Il est difficile d'imaginer une fête ou une réunion de famille sans une table pour jouer aux dominos
Auteur:
Olivia Ameneiros
Date de publication / actualisation:
19 juin 2022
Le jeu de dominos est au moins aussi répandu que la pratique du baseball. Les dominos relèvent ainsi de la cubanité. Découvrez un autre quotidien à Cuba.
Ce jeu, qui existe encore alors qu'il fut inventé dans l'ancienne Chine il y a des centaines années, met tout le monde d'accord : hommes et femmes, jeunes et vieux. Cependant, son usage se décline à Cuba avec un certain nombre de différences.

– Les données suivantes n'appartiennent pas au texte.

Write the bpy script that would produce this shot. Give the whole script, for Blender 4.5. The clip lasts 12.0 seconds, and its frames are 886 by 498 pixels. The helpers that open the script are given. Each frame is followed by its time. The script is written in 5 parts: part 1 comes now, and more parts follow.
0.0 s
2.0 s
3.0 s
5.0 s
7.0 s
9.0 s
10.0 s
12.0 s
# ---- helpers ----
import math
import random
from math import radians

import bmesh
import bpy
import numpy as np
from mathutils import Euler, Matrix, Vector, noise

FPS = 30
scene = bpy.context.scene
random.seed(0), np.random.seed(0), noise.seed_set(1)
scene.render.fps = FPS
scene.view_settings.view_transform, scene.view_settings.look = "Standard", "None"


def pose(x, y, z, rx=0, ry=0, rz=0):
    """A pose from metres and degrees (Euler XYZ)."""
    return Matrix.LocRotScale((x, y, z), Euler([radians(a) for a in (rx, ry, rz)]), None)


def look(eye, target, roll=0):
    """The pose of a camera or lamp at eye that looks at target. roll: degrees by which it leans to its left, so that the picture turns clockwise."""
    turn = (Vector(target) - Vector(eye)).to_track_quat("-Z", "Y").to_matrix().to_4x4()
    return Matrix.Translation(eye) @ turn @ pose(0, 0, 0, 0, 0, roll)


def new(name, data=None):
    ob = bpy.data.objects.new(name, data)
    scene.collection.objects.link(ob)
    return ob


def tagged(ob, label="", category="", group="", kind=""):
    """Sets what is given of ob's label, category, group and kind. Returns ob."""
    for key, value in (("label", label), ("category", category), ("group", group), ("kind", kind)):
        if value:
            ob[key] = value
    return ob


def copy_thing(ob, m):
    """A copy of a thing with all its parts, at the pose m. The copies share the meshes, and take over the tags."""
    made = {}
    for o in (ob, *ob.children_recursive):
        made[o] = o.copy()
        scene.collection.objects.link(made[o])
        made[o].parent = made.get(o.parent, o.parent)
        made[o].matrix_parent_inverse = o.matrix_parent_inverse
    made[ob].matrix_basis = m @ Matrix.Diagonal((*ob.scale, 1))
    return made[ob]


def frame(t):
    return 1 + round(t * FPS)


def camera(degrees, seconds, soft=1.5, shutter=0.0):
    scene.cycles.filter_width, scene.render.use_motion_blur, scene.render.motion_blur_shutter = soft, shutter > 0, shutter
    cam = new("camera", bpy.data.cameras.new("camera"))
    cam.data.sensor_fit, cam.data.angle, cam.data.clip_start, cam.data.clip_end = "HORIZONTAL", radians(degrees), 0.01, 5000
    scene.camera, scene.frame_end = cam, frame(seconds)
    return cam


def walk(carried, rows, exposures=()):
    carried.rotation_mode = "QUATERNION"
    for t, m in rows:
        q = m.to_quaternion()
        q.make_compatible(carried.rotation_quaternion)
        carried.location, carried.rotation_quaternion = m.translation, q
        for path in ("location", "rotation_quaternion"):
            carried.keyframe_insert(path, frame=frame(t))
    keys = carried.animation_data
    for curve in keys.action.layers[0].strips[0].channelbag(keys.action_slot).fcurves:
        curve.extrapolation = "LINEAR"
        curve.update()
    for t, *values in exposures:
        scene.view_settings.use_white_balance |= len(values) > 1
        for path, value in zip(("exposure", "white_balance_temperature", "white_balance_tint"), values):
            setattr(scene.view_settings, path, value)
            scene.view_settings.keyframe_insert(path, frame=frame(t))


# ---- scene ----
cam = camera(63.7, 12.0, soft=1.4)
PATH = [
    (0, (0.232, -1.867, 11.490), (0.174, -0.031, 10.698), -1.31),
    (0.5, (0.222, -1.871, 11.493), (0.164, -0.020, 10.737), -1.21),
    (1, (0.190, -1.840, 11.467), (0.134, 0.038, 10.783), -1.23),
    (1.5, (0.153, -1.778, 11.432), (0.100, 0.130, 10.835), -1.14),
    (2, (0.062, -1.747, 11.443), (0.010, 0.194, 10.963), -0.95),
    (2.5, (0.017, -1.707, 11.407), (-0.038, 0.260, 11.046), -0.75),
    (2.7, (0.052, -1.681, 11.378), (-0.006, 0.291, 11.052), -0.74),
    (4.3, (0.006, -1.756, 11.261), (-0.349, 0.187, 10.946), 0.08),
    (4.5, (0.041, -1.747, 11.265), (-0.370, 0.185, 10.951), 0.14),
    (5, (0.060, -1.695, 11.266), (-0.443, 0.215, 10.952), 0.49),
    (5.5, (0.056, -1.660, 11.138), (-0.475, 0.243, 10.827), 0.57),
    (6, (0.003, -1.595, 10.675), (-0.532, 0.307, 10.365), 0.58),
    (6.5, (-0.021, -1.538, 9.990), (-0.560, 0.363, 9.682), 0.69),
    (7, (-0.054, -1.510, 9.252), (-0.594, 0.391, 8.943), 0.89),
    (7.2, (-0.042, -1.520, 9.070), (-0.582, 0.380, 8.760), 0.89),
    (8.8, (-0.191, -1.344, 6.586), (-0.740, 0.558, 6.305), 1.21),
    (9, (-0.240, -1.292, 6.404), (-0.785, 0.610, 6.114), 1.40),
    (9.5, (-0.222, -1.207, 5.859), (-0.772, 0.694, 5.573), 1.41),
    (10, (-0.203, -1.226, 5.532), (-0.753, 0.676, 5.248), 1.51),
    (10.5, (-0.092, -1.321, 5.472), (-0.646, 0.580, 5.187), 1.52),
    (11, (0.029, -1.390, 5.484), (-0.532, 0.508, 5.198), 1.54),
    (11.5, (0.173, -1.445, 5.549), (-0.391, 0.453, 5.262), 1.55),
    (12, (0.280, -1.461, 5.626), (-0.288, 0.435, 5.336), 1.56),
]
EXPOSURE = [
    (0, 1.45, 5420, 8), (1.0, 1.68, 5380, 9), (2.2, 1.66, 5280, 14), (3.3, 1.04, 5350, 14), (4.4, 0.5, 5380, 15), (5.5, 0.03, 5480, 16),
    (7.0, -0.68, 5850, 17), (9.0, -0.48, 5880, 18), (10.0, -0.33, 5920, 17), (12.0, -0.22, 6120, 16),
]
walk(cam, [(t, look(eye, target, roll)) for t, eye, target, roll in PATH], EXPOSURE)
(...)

Les différentes variantes des dominos cubains
Dans l'est du pays, on joue le plus souvent avec des dominos allant jusqu'au double six (28 dominos). Dans l'ouest de l'île caribéenne, on préfère la variante au double neuf. Cette variante des dominos est unique au monde. On utilise 55 plaques (30 paires et 25 impaires) qui vont du double zéro au double neuf, avec un total de 459 points. Les règles du jeu sont par ailleurs différentes. Au début de la partie, les quatre joueurs piochent 10 dominos chacun, soit 40 en tout. Les 15 dominos restant sont mis de côté.

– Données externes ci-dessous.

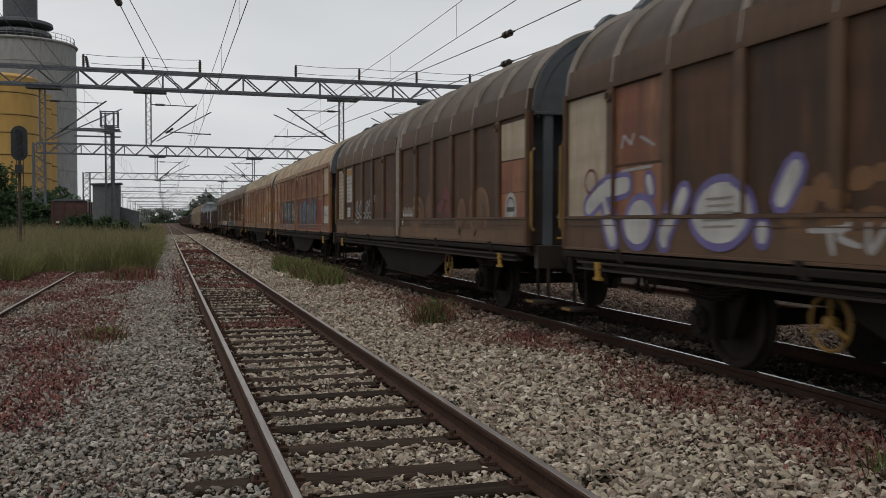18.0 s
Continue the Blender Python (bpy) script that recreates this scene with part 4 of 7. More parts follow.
def covered_wagon(front, rear, label, wall, rib, roof, end, frame, seam, long_one, bays, rib_w=0.045, mid=None, upper=None, wheel_at=-2.8, holes=False, top=2.76, thin=False, roof_rib=None):
    """A wagon with sliding side walls that run up into the arched roof."""
    L, c = front - rear, (front + rear) / 2
    w = thing("covered_wagon", pose(T2, c, RAIL_TOP), label, "freight wagon", "wagons of the train")
    half = L / 2
    out = [(HW, ZB)] + ROOF
    inn = [(x - 0.05, z - (0.0 if z < 2.9 else 0.05)) for x, z in out]
    inn[-1] = (0.0, 3.95)
    zs = 1.52 if top == 2.86 else 1.40 if long_one == "grey" else 1.37
    door = half - 0.25
    step = door / bays
    ribs = []
    if thin:
        band = box(-0.04, 0.0, -door / 2 + 0.02, door / 2 - 0.02, top, top + 0.14, 0.01).mesh("cornice", rib)
    else:
        band = Shape().prism([(0.0, top), (-0.035, top), (-0.04, ZE), (-0.005, 3.18), (0.045, 3.18), (0.01, ZE)], "y", -door / 2 + 0.02, door / 2 - 0.02).mesh("cornice", rib)
    sill = Shape().prism([(0.0, ZB), (-0.05, ZB), (-0.05, ZB + 0.02), (-0.035, ZB + 0.025), (-0.035, zs - 0.1), (-0.043, zs - 0.1), (-0.043, zs - 0.088), (-0.035, zs - 0.088), (-0.035, zs - 0.03), (-0.05, zs - 0.025), (-0.05, zs + 0.002), (0.0, zs + 0.006)], "y", -door / 2 + 0.02, door / 2 - 0.02).mesh("sill", wall if long_one else rib)
    strip = box(-0.05, 0.0, -rib_w, rib_w, zs, top, 0.012).mesh("rib", rib)
    rpts = [(-x - 0.024 * (x / 1.37), z + 0.022) for x, z in ROOF] + [(-x * 0.985, z - 0.01) for x, z in reversed(ROOF)]
    rib_half = 0.045 if long_one == "beige" or roof == "tan_rib" else 0.013
    rrib = Shape().prism(rpts, "y", -rib_half, rib_half)
    crest = [(-x - 0.045 * (x / 1.37), z + 0.042) for x, z in ROOF] + [(-x, z) for x, z in reversed(ROOF)]
    rrib = rrib.prism(crest, "y", -rib_half * 0.45, rib_half * 0.45).mesh("roof_rib", "beige_rib" if long_one == "beige" else roof_rib or seam)
    belt = box(-0.028, 0.0, -door / 2 + 0.02, door / 2 - 0.02, 2.235, 2.275, 0.006).mesh("belt_rail", rib)
    bar = box(-0.06, 0.0, -0.022, 0.022, ZB, max(ZE, top + 0.05), 0.01).mesh("door_post", rib)
    rbar = Shape().prism([(-x - 0.035 * (x / 1.37), z + 0.03) for x, z in ROOF] + [(-x * 0.985, z - 0.01) for x, z in reversed(ROOF)], "y", -0.022, 0.022).mesh("roof_seam", "brown_light" if long_one == "beige" else seam)
    for side in (-1, 1):
        for k in (1, -1):
            cy = k * (half / 2 + 0.095)
            pts = [(side * x, z) for x, z in out] + [(side * x, z) for x, z in reversed(inn)]
            n_ = 3 if thin else 2
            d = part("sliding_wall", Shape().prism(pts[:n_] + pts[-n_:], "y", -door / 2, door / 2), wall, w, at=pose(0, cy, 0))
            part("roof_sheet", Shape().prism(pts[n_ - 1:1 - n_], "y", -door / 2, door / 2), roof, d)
            turn = 0 if side < 0 else 180
            put = lambda y: pose(side * HW, y, 0, 0, 0, turn)
            part("cornice", band, "", d, at=put(0))
            part("sill", sill, "", d, at=put(0))
            if mid:
                part("belt_rail", belt, "", d, at=put(0))
            for i in range(1, bays):
                y = -door / 2 + i * step
                part("rib", strip, "", d, at=put(y))
                if side < 0:
                    ribs.append(cy + y)
            for i in range(bays + 1):
                y = -door / 2 + 0.04 + i * (door - 0.08) / bays
                part("roof_rib", rrib, "", d, at=pose(0, y, 0, 0, 0, turn))
        for y in (half - 0.04, 0.19, -0.19, -half + 0.04):
            part("door_post", bar, "", w, at=pose(side * HW, y, 0, 0, 0, 0 if side < 0 else 180))
        part("seam_sheet", Shape().prism([(side * x, z) for x, z in out] + [(side * x, z) for x, z in reversed(inn)], "y", -0.17, 0.17), wall, w)
        part("seam_post", box(-0.075, 0.0, -0.022, 0.022, ZB, ZE, 0.008), rib if long_one == "grey" or roof == "tan_rib" else "brown_light", w, at=pose(side * HW, 0, 0, 0, 0, 0 if side < 0 else 180))
        for y in (-0.12, 0.12):
            part("roof_seam", rbar, "", w, at=pose(0, y, 0, 0, 0, 0 if side < 0 else 180))
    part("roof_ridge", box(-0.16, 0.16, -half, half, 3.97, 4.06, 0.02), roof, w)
    if upper:
        for y0, y1, name in upper:
            paint("upper_panel", rect(y0, y1, 2.28, top), name, {"wagon": w, "ribs": [], "top": top})
    # ends
    for k in (1, -1):
        prof = [(-1.33, 1.16), (1.33, 1.16)] + [(x * 0.975, z - 0.03) for x, z in ROOF] + [(-x * 0.975, z - 0.03) for x, z in reversed(ROOF[:-1])]
        y0 = half - 0.2 if k > 0 else -half + 0.17
        part("end_wall", Shape().prism(prof, "y", y0 - 0.03, y0 + 0.03), end, w)
        ya, yb = (half - 0.01, half + 0.07) if k > 0 else (-half - 0.07, -half - 0.03)
        ring_ = [(x * 1.0, z + 0.01) for x, z in ROOF] + [(-x, z + 0.01) for x, z in reversed(ROOF[:-1])]
        inner = [(x * 0.93, z - 0.09) for x, z in ROOF] + [(-x * 0.93, z - 0.09) for x, z in reversed(ROOF[:-1])]
        face = "slate_light" if end == "slate" else end
        if not long_one:
            cap = [(-1.35, 2.86), (1.35, 2.86)] + [(x, z + 0.01) for x, z in ROOF] + [(-x, z + 0.01) for x, z in reversed(ROOF[:-1])]
            part("gable_sheet", Shape().prism(cap, "y", ya + 0.01, yb - 0.01), face, w, "grey upper end sheet")
            part("gable_lip", box(-1.34, 1.34, ya - 0.02, yb + 0.02, 2.83, 2.87, 0.006), face, w)
            yy = y0 + (0.1 if k > 0 else -0.1)
            part("end_pole", Shape().tube((-0.95, yy, 1.5), (-0.42, yy, 2.35), 0.035, n=7), face, w)
        part("end_arch", Shape().prism(ring_ + inner[::-1], "y", ya, yb), face, w)
        part("end_panel", box(-1.3, 1.3, y0 + (0.03 if k > 0 else -0.06), y0 + (0.06 if k > 0 else -0.03), 1.17, 2.13), "brown_warm" if long_one == "beige" else "end_grime_shade", w, "stained lower end panel")
        lean = 0.22 if long_one == "beige" else 0.0
        for x in (-0.42, 0.42) if long_one else ():
            t = 0.3 if lean else 0.42
            sx = math.copysign(t, x)
            bx = math.copysign(0.42 + lean, x)
            part("end_post", Shape().prism([(bx - 0.1, 1.16), (bx + 0.1, 1.16), (sx + 0.09, 3.86), (sx - 0.09, 3.86)], "y", ya - 0.02, yb + 0.02), face, w)
        for z in ((2.88, 2.2) + ((1.55,) if not lean else (1.98,)) if long_one else ()):
            part("cross_bar", box(-1.33, 1.33, ya, yb, z - 0.055, z + 0.055), face if z > 2 else "end_grime_shade", w)
        if lean:
            part("end_ledge", box(-1.34, 1.34, ya - 0.04, yb + 0.04, 2.80, 2.95, 0.01), face, w)
            yy = yb + 0.03 if k > 0 else ya - 0.03
            part("end_brake_wheel", Shape().ring((-0.88, yy, 1.52), "y", 0.22, 0.013, 22, 5).tube((-1.1, yy, 1.52), (-0.66, yy, 1.52), 0.012, n=5).tube((-0.88, yy, 1.3), (-0.88, yy, 1.74), 0.012, n=5), "hand_ochre", w, "ochre brake wheel on the end")
            part("end_pole", Shape().tube((-1.02, yy, 1.1), (-0.62, yy, 2.75), 0.03, n=7), "galv", w)
        part("head_piece", Shape().prism([(-0.48, 3.80), (0.48, 3.80), (0.48, 4.02), (0.36, 4.14), (-0.36, 4.14), (-0.48, 4.02)], "y", ya - 0.12, yb + 0.04), face, w)
        for x in (-1.15, 1.15):
            part("corner_post", box(x - 0.06, x + 0.06, ya, yb, 1.16, 2.88), "brown_warm" if lean else face, w)
        for x in (-0.98, 0.98):
            yy = k * (half + 0.16)
            part("grab_rail", Shape().chain([(x, k * half, 1.25), (x, yy, 1.25), (x, yy, 1.75), (x + 0.22 * (1 if x < 0 else -1), yy, 1.75), (x + 0.22 * (1 if x < 0 else -1), k * half, 1.75)], 0.018, 6), "yellow", w, "yellow grab rail")
        part("corner_rail", Shape().chain([(-1.36, k * (half + 0.1), 1.35), (-1.40, k * (half + 0.1), 1.4), (-1.40, k * (half + 0.1), 2.35), (-1.36, k * (half + 0.1), 2.4)], 0.02, 6), "hand_ochre", w, "ochre corner rail")
        if long_one == "beige":
            for z in (1.52, 1.74, 2.5, 2.72):
                part("grab_iron", Shape().chain([(-HW - 0.01, k * (half - 0.06), z), (-HW - 0.07, k * (half - 0.06), z), (-HW - 0.07, k * (half - 0.2), z), (-HW - 0.01, k * (half - 0.2), z)], 0.009, 5), rib, w)
    # underframe
    plate = "frame_dark" if frame == "grime" else frame
    part("floor_frame", box(-1.28, 1.28, -half, half, 1.02, 1.16), "grime", w)
    part("centre_sill", box(-0.3, 0.3, -half, half, 0.72, 1.02), "grime", w)
    for side in (-1, 1):
        part("guide_rail", box(side * 1.39 - 0.03, side * 1.39 + 0.03, -half, half, 1.06, 1.13, 0.01), "frame_dark", w)
        part("running_board", Shape().prism([(side * 1.30, 1.03), (side * 1.42, 1.03), (side * 1.42, 1.005), (side * 1.352, 1.005), (side * 1.352, 0.96), (side * 1.42, 0.96), (side * 1.42, 0.935), (side * 1.30, 0.935), (side * 1.30, 0.96), (side * 1.328, 0.96), (side * 1.328, 1.005), (side * 1.30, 1.005)], "y", -half + 0.4, half - 0.4), plate if frame == "orange" else "dusty_edge", w)
        for i in range(8 if long_one else 5):
            n = 8 if long_one else 5
            y = -half + L * (i + 0.5) / n
            part("roller_bracket", Shape().prism([(-0.10, 1.04), (-0.04, 1.04), (0.03, 1.13), (0.05, 1.18), (-0.03, 1.18), (-0.04, 1.13)], "x", side * 1.425 - 0.02, side * 1.425 + 0.015), "frame_dark" if frame == "grime" else "beige_rib", w, at=pose(0, y, 0))
        a, b = {"beige": (7.05, 5.9), "grey": (6.9, 4.95)}.get(long_one, (3.0, 1.65))
        deep = 0.48
        tr = part("truss_plate", Shape().prism([(-a, 0.96), (a, 0.96), (b, deep), (-b, deep)], "x", side * 1.18 - 0.02, side * 1.18 + 0.02), plate, w)
        part("truss_flange", box(side * 1.2 - 0.07, side * 1.2 + 0.07, -b, b, deep - 0.03, deep), plate, tr)
        if side < 0 and not holes and long_one:
            for y, wd, mt in ((0.5 * b, 0.3, "dusty_sill"), (0.42 * b, 0.1, "apricot"), (-0.15 * b, 0.24, "dusty_sill"), (-0.55 * b, 0.36, "slate_light"), (0.1 * b, 0.08, "hand_ochre")):
                part("frame_plate", box(-1.206, -1.2, y - wd, y, 0.66, 0.66 + 0.13, 0.001), mt, tr)
        if holes:
            # dark discs on the solid plate stand in for the shade inside its holes
            for y in (6.3, 5.75, 5.05, 4.35, 3.65, 2.95, 2.2, -1.85, -3.97, -4.67, -5.37, -6.07, -6.5):
                part("plate_opening", Shape().disc((side * 1.205, y, 0.85), "x", 0.085, 0.012, 16), "grime", tr)
        if holes and side < 0:
            sheet = part("frame_sheet", box(-1.208, -1.2, -2.38, -2.04, 0.58, 0.9, 0.001), "red", tr, "red plate with white writing")
            lines_ = Shape()
            for poly in bars(-2.07, -2.35, 0.6, 0.88, 6, 5):
                lines_.add([(-1.211, u, v) for u, v in poly], [(0, 1, 2, 3)])
            part("small_writing", lines_, "panel_white", sheet)["kind"] = "stuff"
            part("frame_plate", box(-1.207, -1.2, -1.52, -1.3, 0.6, 0.85, 0.001), "salmon", tr)
            part("frame_plate", box(-1.207, -1.2, -3.5, -3.1, 0.78, 0.92, 0.001), "red", tr)
            part("frame_plate", box(-1.207, -1.2, -4.34, -4.16, 0.64, 0.76, 0.001), "spray_pale", tr)
            valve = part("brake_valve", Shape().box(-1.3, -1.2, -0.5, 0.35, 0.86, 0.92, 0.01).box(-1.3, -1.2, -0.45, 0.3, 0.7, 0.76, 0.01).tube((-1.27, -0.05, 0.68), (-1.27, -0.05, 0.95), 0.035, n=8).tube((-1.27, -0.35, 0.66), (-1.27, 0.0, 0.6), 0.02, n=6), "grime", tr, "black brake valve on brackets")
            part("lever_head", Shape().disc((-1.3, 0.55, 0.84), "x", 0.05, 0.03, 12).tube((-1.29, 0.55, 0.84), (-1.29, 0.62, 0.7), 0.012, n=5), "red", valve, "red lever head")
        if side < 0:
            for y in (ribs[0], ribs[bays - 2], ribs[bays - 1], ribs[-1]):
                part("lock_eye", Shape().ring((-HW - 0.065, y, top - 0.09), "x", 0.05, 0.014, 12, 5), rib, w)
        if wheel_at is not None:
            part("handbrake_wheel", GEAR["hand_wheel"], "", w, "yellow handbrake wheel", pose(side * (1.36 if holes else 1.30), wheel_at, 0.74))
    part("brake_cylinder", Shape().tube((-0.6, 0.6, 0.62), (-0.6, -0.5, 0.62), 0.17, n=12).box(-0.9, 0.2, -0.9, -0.6, 0.55, 0.75), "grime", w)
    ends_gear(w, half, "frame_dark" if frame == "orange" else "grime")
    if long_one:
        bogie(w, half - 2.5)
        bogie(w, -half + 2.5)
    else:
        axle_unit(w, half - 2.5)
        axle_unit(w, -half + 2.5)
    return {"wagon": w, "ribs": ribs, "half": half, "top": top, "rib": rib_w, "cornice": thin, "sill": zs}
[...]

À vrai dire, les dominos ne sont pas un simple jeu. Il ne s'agit pas simplement de poser des dominos les uns derrière les autres. C'est aussi se moquer, intimider, bluffer et deviner quel est le prochain domino que l'adversaire a l'intention de poser. Tout devient possible. Les rires, le divertissement, des coups de débutant et des coups de maître, des prises de risques, des engueulades, des paris, des moqueries...
L'argot de dominos à Cuba
Il faut dire que les Cubains ne conçoivent pas les dominos sans l'utilisation de certains mots précis, sans blagues, sans proverbes... un langage couleur locale et une attitude provocante : la guapería dans l'espagnol de Cuba. Tout ce qui définit le caractère des Cubains se retrouve dans la manière de parler des joueurs : les railleries, les mots, les gestes... Toute une série de phrases sont associées aux différents moments d'une partie.
Pegarse, par exemple, signifie qu'un joueur pose le dernier domino et remporte la partie. Dar agua (donner de l'eau), c'est mélanger tous les dominos à l'envers avant le choix des dix dominos par chaque joueur.
Il existe d'autres mots ou phrases comme capicúa quand un joueur a la possibilité de placer son dernier domino à deux endroits et de gagner ainsi la partie. On parle de pollona quand une équipe a totalisé tous les points et que l'autre équipe est restée à zéro.
On dit d'un joueur Está gordo (il est gros), lorsque la plupart de ses dominos comptent beaucoup de points. En revanche, on dit de quelqu'un está en la playa, (il est à la plage), si ses dominos comptent peu de points, généralement entre zéro et trois.
On donne des surnoms aux dominos, des appellations liées à des représentations religieuses, à la géographie ou à des personnalités de la culture cubaine. On trouve dans cette catégorie le Blanquizal de Jaruco, un toponyme évoquant la couleur blanche qui désigne le double zéro.
Les dominos qui comptent un trois sont surnommés Trío Matamoros, du nom d'un célèbre trio de musiciens cubains. Pour parler du huit, on dit Octavio ou bien Oshún, en allusion à la divinité du panthéon yoruba. Il existe ainsi de nombreux surnoms pour des dominos ou des coups, le plus sympathique de ces noms est celui du double neuf, qui compte le plus grand nombre de points et que l'on désigne familièrement par la gorda (la grosse), ou la puerca (la truie).
L'essence de la Cubanité
Le domino révèle donc l'essence de la cubanité. Ce sport est tellement enraciné qu'il ne se pratique pas seulement au cours des fêtes et des réunions de familles. Dans de nombreux coins de rues de La Havane et d'autres villes du pays, on peut voir des tables avec des joueurs et des spectateurs; les parties se prolongent jusqu'au bout de la nuit.
S'il est vrai que le domino est un jeu traditionnel, pour bon nombre de Cubains c'est aussi une question sérieuse. Il y a certains joueurs qui ne changent pas de partenaire pendant toute leur vie. Ils partagent pendant des années des signes secrets, une manière de communiquer verbalement et physiquement tout à fait unique et une proximité qui a parfois même pu détruire des mariages.
Ce passe-temps est tellement important que même l'ancien président des États-Unis, Barack Obama a montré au cours d'une émission humoristique qu'il savait jouer à ce jeu si caribéen, lors de sa visite à Cuba l'année dernière. Pour un Cubain, une partie de domino a son importance... c'est le prélude à tous les possibles.